Stop nurse job cuts, replacement by unregulated aides, CFNU President Linda Silas tells UNA delegates

Canadian Federation of Nurses Unions President Linda Silas

It’s time for a moratorium on cutting nurses’ jobs and replacing nurses with poorly trained and unregulated care workers in Canada, the president of the Canadian Federation of Nurses Unions told the Annual General Meeting of the United Nurses of Alberta today.

What’s more, it’s time for politicians, health care managers and nursing leaders to start listening to what front-line nurses tell them about staffing needs, instead of just saying they love nurses and then replacing them with unskilled workers, Linda Silas said.

“They just want to tell you, ‘Oh Nurses, we love you! If you get sick, there’s a warm body out there to replace you.’ They don’t want to look at the evidence,” Silas said. “That doesn’t make sense. It’s not safe.”
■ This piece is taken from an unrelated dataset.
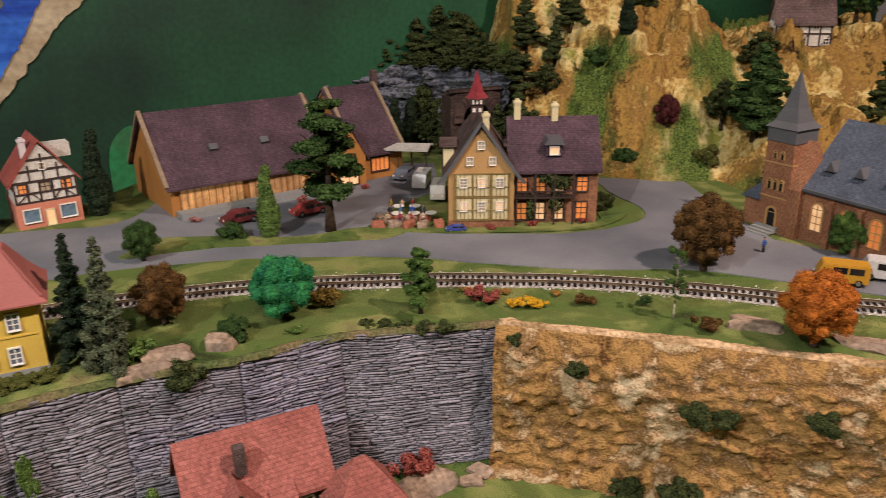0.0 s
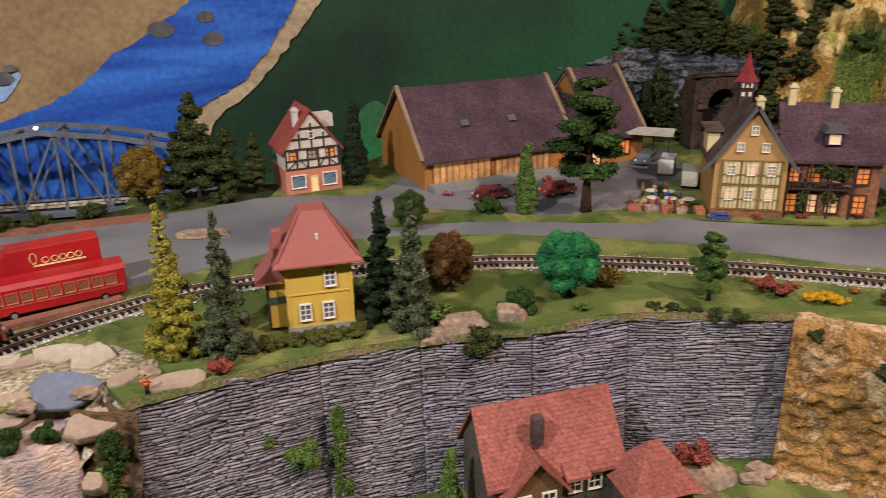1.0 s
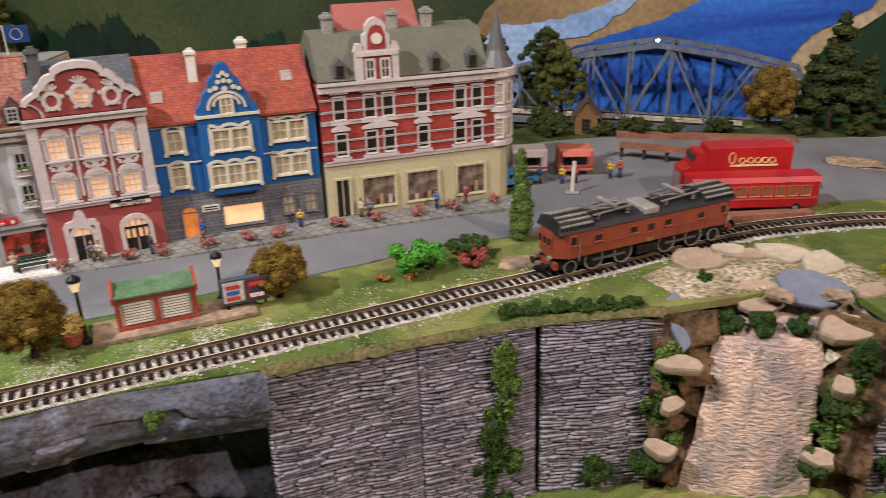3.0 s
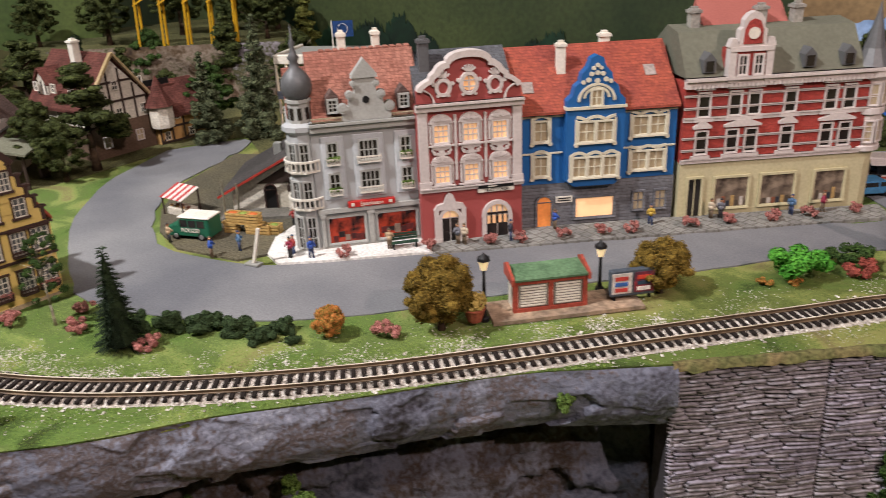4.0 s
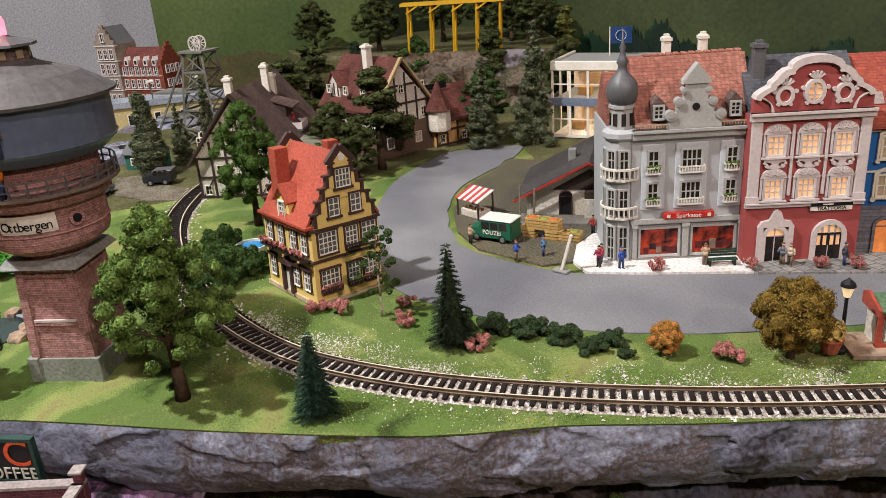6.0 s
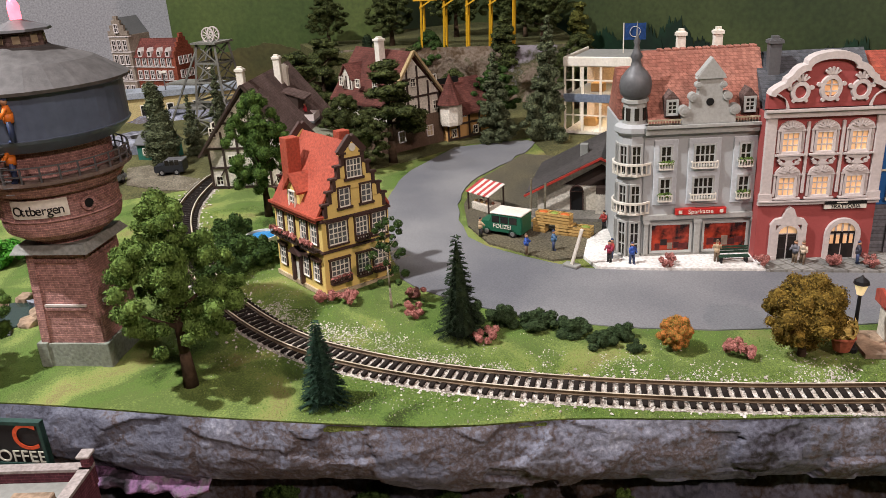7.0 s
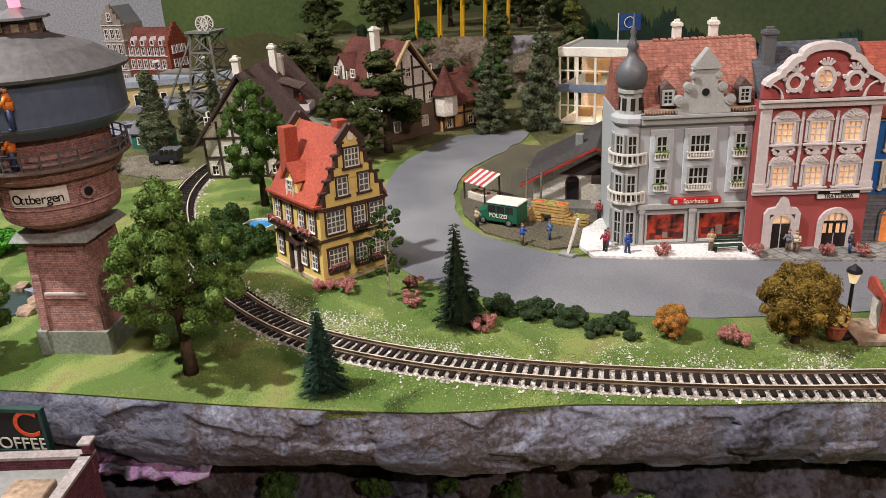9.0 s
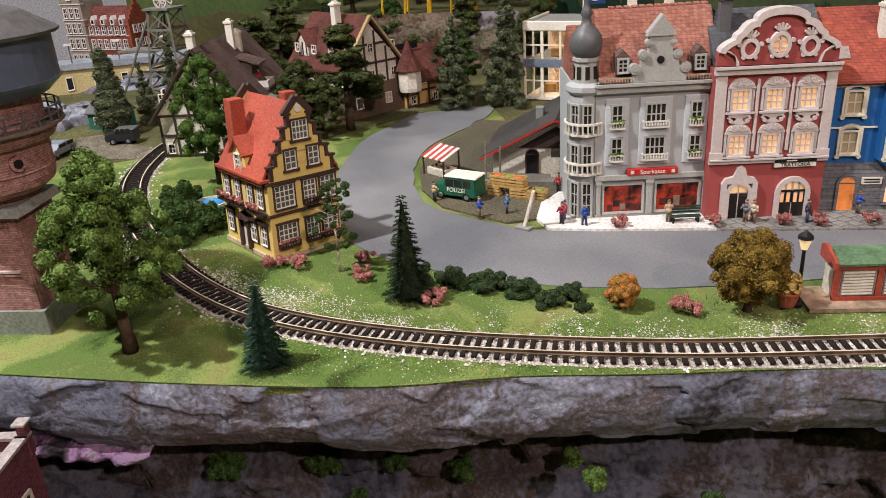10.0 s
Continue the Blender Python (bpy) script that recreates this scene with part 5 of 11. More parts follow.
REDBRICK = mat("red_brick_plaster", "b0463c", "9a3a34", 20, 0.7, 0.2, 500, pattern="course", psize=(0.3, 0.11))
YELLOWWALL = mat("warm_yellow_plaster", "d8bc70", "c8ac62", 16, 0.7, 0.12, 500, fine=0.06, plain=True)
OCHREWALL = mat("dusty_yellow_plaster", "c9a848", "b2913e", 16, 0.75, 0.12, 500, fine=0.06, plain=True)
BROWNTRIM = mat("dark_brown_trim", "45302a", "33241f", 50, 0.6, 0.2, plain=True)
TIMBER = mat("dark_timber", "3a2c25", "2a201b", 70, 0.7, 0.3, plain=True)
LIME = mat("lime_white_infill", "cdc6b8", "b8b0a0", 30, 0.8, 0.2)
TAN = mat("tan_plaster", "b08a58", "9a7648", 20, 0.8, 0.2, 400, plain=True)
ORANGEWALL = mat("orange_ochre_plaster", "a4703a", "8e5e30", 18, 0.8, 0.2, 400, plain=True)
BRICKBROWN = mat("brown_brick", "9a6c4e", "825a42", 20, 0.8, 0.5, 300, pattern="light", psize=(0.35, 0.14))
BRICKWT = mat("weathered_mauve_brick", "a67e78", "886660", 14, 0.8, 0.6, 300, pattern="light", psize=(0.42, 0.17), fine=0.15)
SALMON = mat("salmon_plaster", "c07a60", "ae6a52", 18, 0.75, 0.15, 400, plain=True)
CREAMWALL = mat("cream_plaster", "b9b08c", "a59c7a", 18, 0.75, 0.15, 400, plain=True)
WOODLIT = mat("pale_lit_wood", "c89a66", "a87c4e", 50, 0.6, 0.2, 200, pattern="course", psize=(0.5, 9.0))
CONCRETE = mat("grey_concrete", "8a8a84", "767670", 20, 0.85, 0.3, 300, plain=True)
WIN = {}


def frame_ring(bm, a, edge, h, deep):
    """A rectangular window frame in one piece, with a slightly proud sill."""
    def loop(x0, x1, z0, z1, y):
        return [bm.verts.new(p) for p in ((x0, y, z0), (x1, y, z0), (x1, y, z1), (x0, y, z1))]
    of, inf = loop(-a - edge, a + edge, -edge, h + edge, -deep), loop(-a, a, 0, h, -deep)
    ob, inb = loop(-a - edge, a + edge, -edge, h + edge, 0.02), loop(-a, a, 0, h, 0.02)
    of[0].co.y -= 0.06
    of[1].co.y -= 0.06
    for k in range(4):
        n = (k + 1) % 4
        bm.faces.new((of[k], of[n], inf[n], inf[k]))
        bm.faces.new((inf[k], inf[n], inb[n], inb[k]))
        bm.faces.new((ob[n], ob[k], inb[k], inb[n]))
        bm.faces.new((of[n], of[k], ob[k], ob[n]))


def win(parent, x, y, z, w, h, frame=WHITE, pane=LITDIM, nx=2, nz=3, rz=0.0, bar=0.09, edge=0.16, arch=False, deep=0.16, name="window"):
    """A window set on a wall: frame, glazing bars, and the pane inside it. x is its middle, z its foot."""
    joined = parent.parent is not None
    key = (w, h, frame.name, pane.name, nx, nz, bar, edge, arch, deep, joined)
    if key not in WIN:
        bm = B()
        a = w / 2
        if arch:
            n = 10
            out = [(-a - edge, 0), (-a, 0), (-a, h)] + [(-a * math.cos(math.pi * i / n), h + a * math.sin(math.pi * i / n)) for i in range(1, n)] + [(a, h), (a, 0), (a + edge, 0)]
            out += [((a + edge) * math.cos(math.pi * i / n), h + (a + edge) * math.sin(math.pi * i / n)) for i in range(0, n + 1)]
            prism_y(bm, out, -deep, 0.02)
        else:
            frame_ring(bm, a, edge, h, deep)
        quads = [(-a + w * i / nx - bar / 2, -a + w * i / nx + bar / 2, -0.09, 0.0, 0, h + (a * 0.85 if arch else 0)) for i in range(1, nx)]
        quads += [(-a, a, -0.08, 0.0, h * i / nz - bar / 2, h * i / nz + bar / 2) for i in range(1, nz)]
        if arch:
            quads.append((-a, a, -0.08, 0.0, h - bar / 2, h + bar / 2))
        bars = []
        for q in quads:
            if joined:
                box(bm, *q)
            else:
                bars.append(mesh_of("glazing_bar", box(B(), *q), frame))
        f = mesh_of("window", bm, frame)
        bm = B()
        if arch:
            prism_y(bm, [(-a, 0.0), (a, 0.0)] + [(a * math.cos(math.pi * i / 10), h + a * math.sin(math.pi * i / 10)) for i in range(0, 11)], -0.035, 0.01)
        else:
            box(bm, -a, a, -0.035, 0.01, 0, h)
        WIN[key] = (f, mesh_of("pane", bm, pane), bars)
    f, p, bars = WIN[key]
    ob = part(name, f, None, parent, at=at(x, y, z, rz))
    part("pane", p, None, ob)
    for b in bars:
        part("glazing_bar", b, None, ob)
    return ob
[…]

If Canadian health care system leaders have justified the need for an RN, then they need to replace that professional with an RN, Silas argued. If a patient’s acuity indicates that patient needs an LPN, then you need to fill that job with an LPN, not a personal care worker.

"We need personal care workers in our teams, but we can't leave them solely liable for patient safety. It's our responsibility as nurses," said Silas.
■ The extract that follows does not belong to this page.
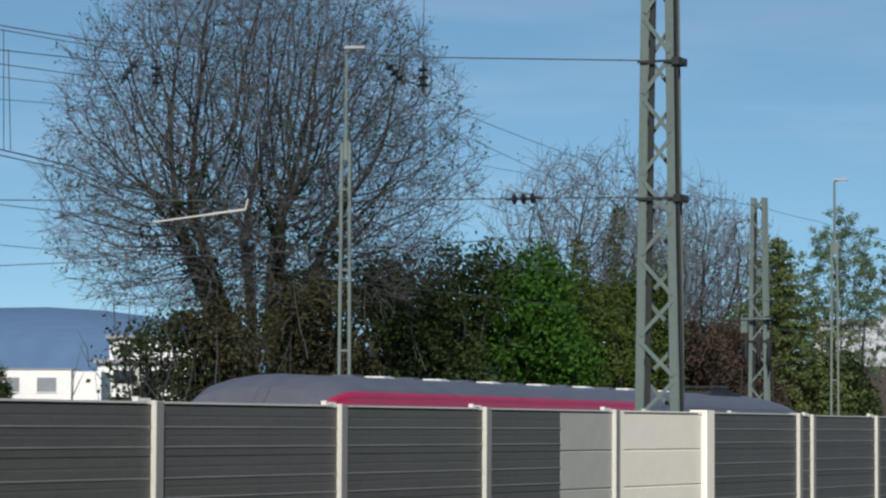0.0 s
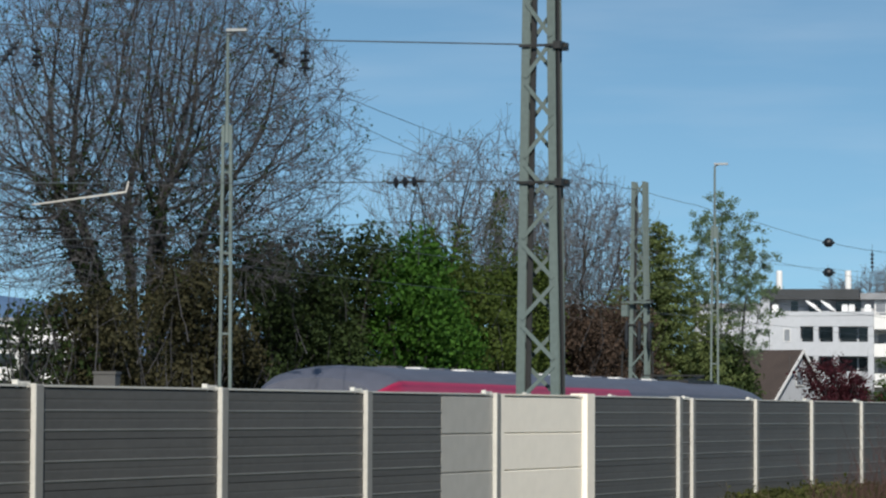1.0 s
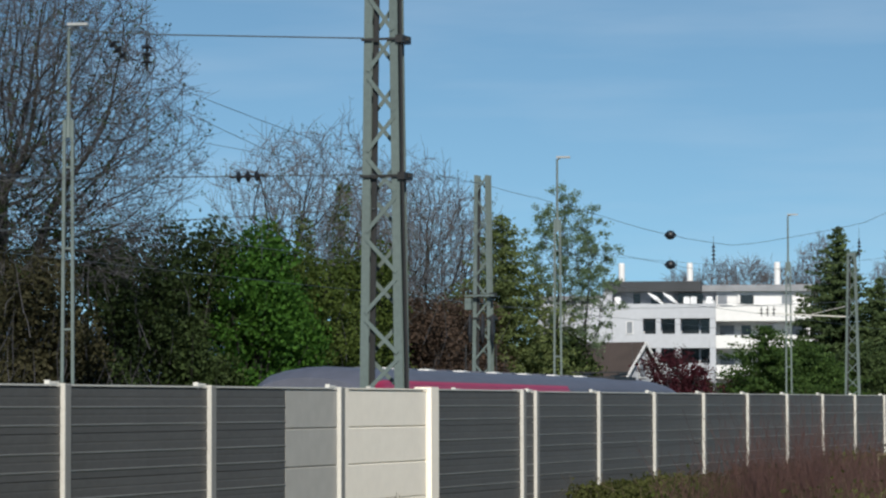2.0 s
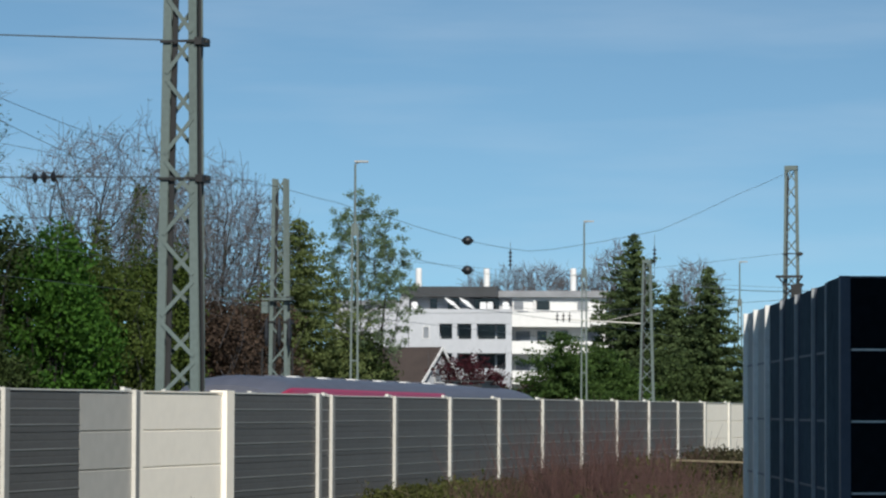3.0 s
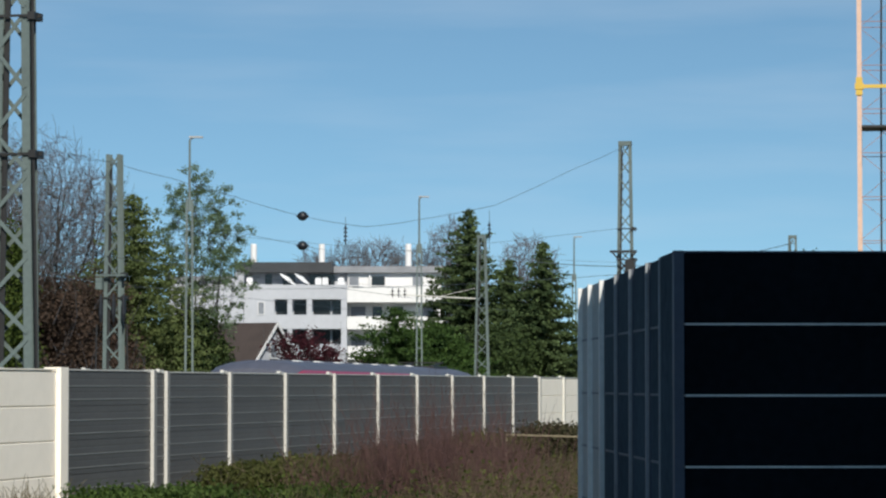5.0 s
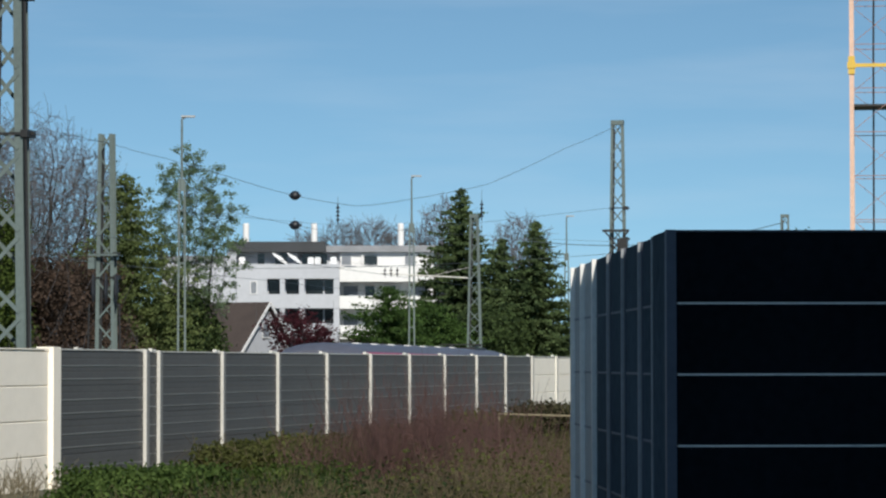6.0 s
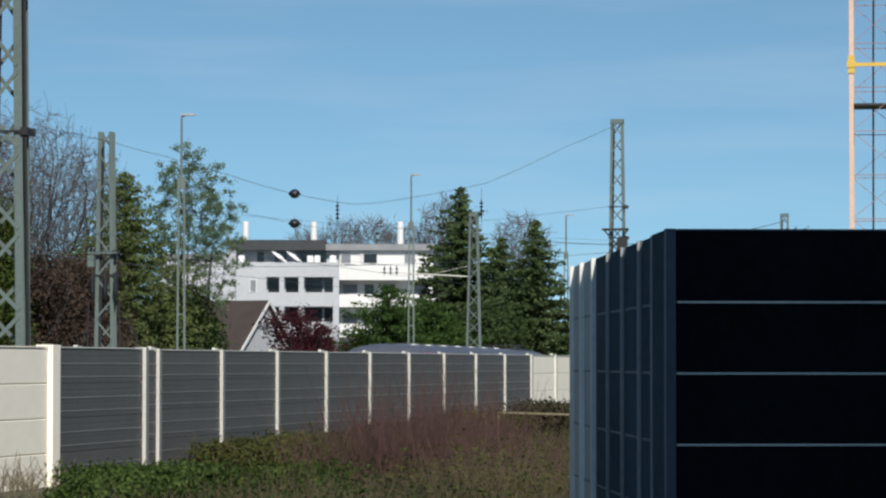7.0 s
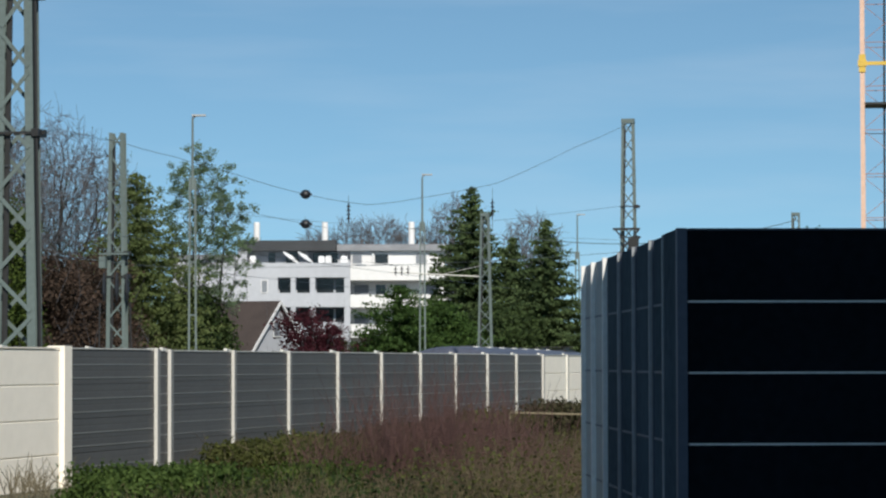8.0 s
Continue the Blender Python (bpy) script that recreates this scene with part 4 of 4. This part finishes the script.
def leaf(b, p, size, rng, flat=0.0, out=None):
    """One leaf, folded a little along its rib."""
    n = Vector((rng.gauss(0, 1), rng.gauss(0, 1), rng.gauss(0, 1) + flat)).normalized()
    if out is not None:
        n = (n + out * 1.1).normalized()
    a = n.orthogonal().normalized()
    a.rotate(Matrix.Rotation(rng.uniform(0, 6.28), 3, n))
    c = n.cross(a)
    s = size * rng.uniform(0.6, 1.3)
    b.add([p - a * s * 0.5, p + c * s * 0.33 + n * s * 0.1, p + a * s * 0.5, p - c * s * 0.33 + n * s * 0.1], [(0, 1, 2), (0, 2, 3)])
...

Despite Canada’s steadily rising health-care costs, Silas noted, “the lifespan of Gen X and Gen Y is falling off, and they are likely to be the first generation in history to live shorter lives than their parents. … Why? Because of chronic disease.”

“It is imperative that we re-consider what health services we are investing in, and be clear about what return we are realizing for those investments,” she explained. “And who better to re-imagine health care than nurses?”

So there is a perfect alignment with nursing, Silas said, because so many of the needs related to chronic disease – and to healthy aging – are within the existing domain of what nurses do.

And yet, she stated, many health leaders are ignoring the advice these front-line professionals give them – and everywhere replacing skilled nurses with minimally trained and unregulated aides, plus squeezing unpaid overtime out of professional nurses.

“For years, ‘they’ told us we didn’t know what we were talking about when we protested against cuts,” she said. “‘They’ used to say, you unions are just worried about jobs.”

“Today, we have the evidence to add to our common sense that sick patients need educated and qualified nurses, not ‘10-Week Wonders,’” she stated. “We can never talk about the evidence enough, and in 2013 we have scientific evidence.”

So if the goal is to save money, Silas noted, cutting nurses is not the way to do it.

Consider hospital expenditures: Nursing salaries used to be 69 per cent of hospital budgets in 1976, 64 per cent in 1991, and today it’s below 59 per cent – while doctors’ compensation and cost of drugs have doubled! “So are the numbers justifying the nursing cuts?”

Health care decision makers also need to be reminded that “for every surgical patient added to a nurse’s workload, the odds of a patient dying under the nurse’s care increased by 7 per cent.”

That is why “it’s time for a moratorium on all ‘transformation,’ and on all nurse job reductions,” Silas said, arguing all 11,000 new Canadian nursing graduates should have full-time jobs.

Silas compared what’s happening in health care in Canada to the airline industry, observing: “Pilots get sick. And guess what, they do not replace them with the baggage handler!”

“We shouldn’t replace nurses with unskilled health workers either,” she said. “In health care, we do replace nurses with baggage handlers, and we have to stop it!”

“Frustration is high because we are putting patients lives in danger and we are risking nurses work life everyday,” Silas added. “The only way to change that is for nurses to speak up – don’t be ashamed … Yes, it is about jobs! Yes, it is about patient safety! Yes, it is about your safety and it is OK to speak up!”

“No doubt in my mind there is a masterplan to shut us out, to shut nurses out,” Silas warned, pointing to federal and provincial efforts by conservative politicians to limit union rights and subject unions to unreasonable restrictions on free speech and free association.

Nurses need to get their heads out of the sand, she said. “We may think austerity measures are only in Greece or Ireland, where we saw nurses and public servants losing their jobs by the thousands. In Ireland they lost 15 per cent of their salary immediately.”

But it can also happen here, she said. “Nurses: If you are not at the table, you are on the menu!”

“When nursing cuts happen it is a failure of nursing leadership, and shame on them,” Silas said. “And it’s up to us to change it, or shame on us!”

“There’s a Dixie Chicks song, ‘Not ready to make nice,’ and that’s what nurses have to start saying. And we have to stand our ground and start supporting those politicians who support us.”

“We have to say no to transformation that is not focused on our patients,” she said.

“What you allow is what will continue,” Silas concluded. “Safe staffing means saving lives.”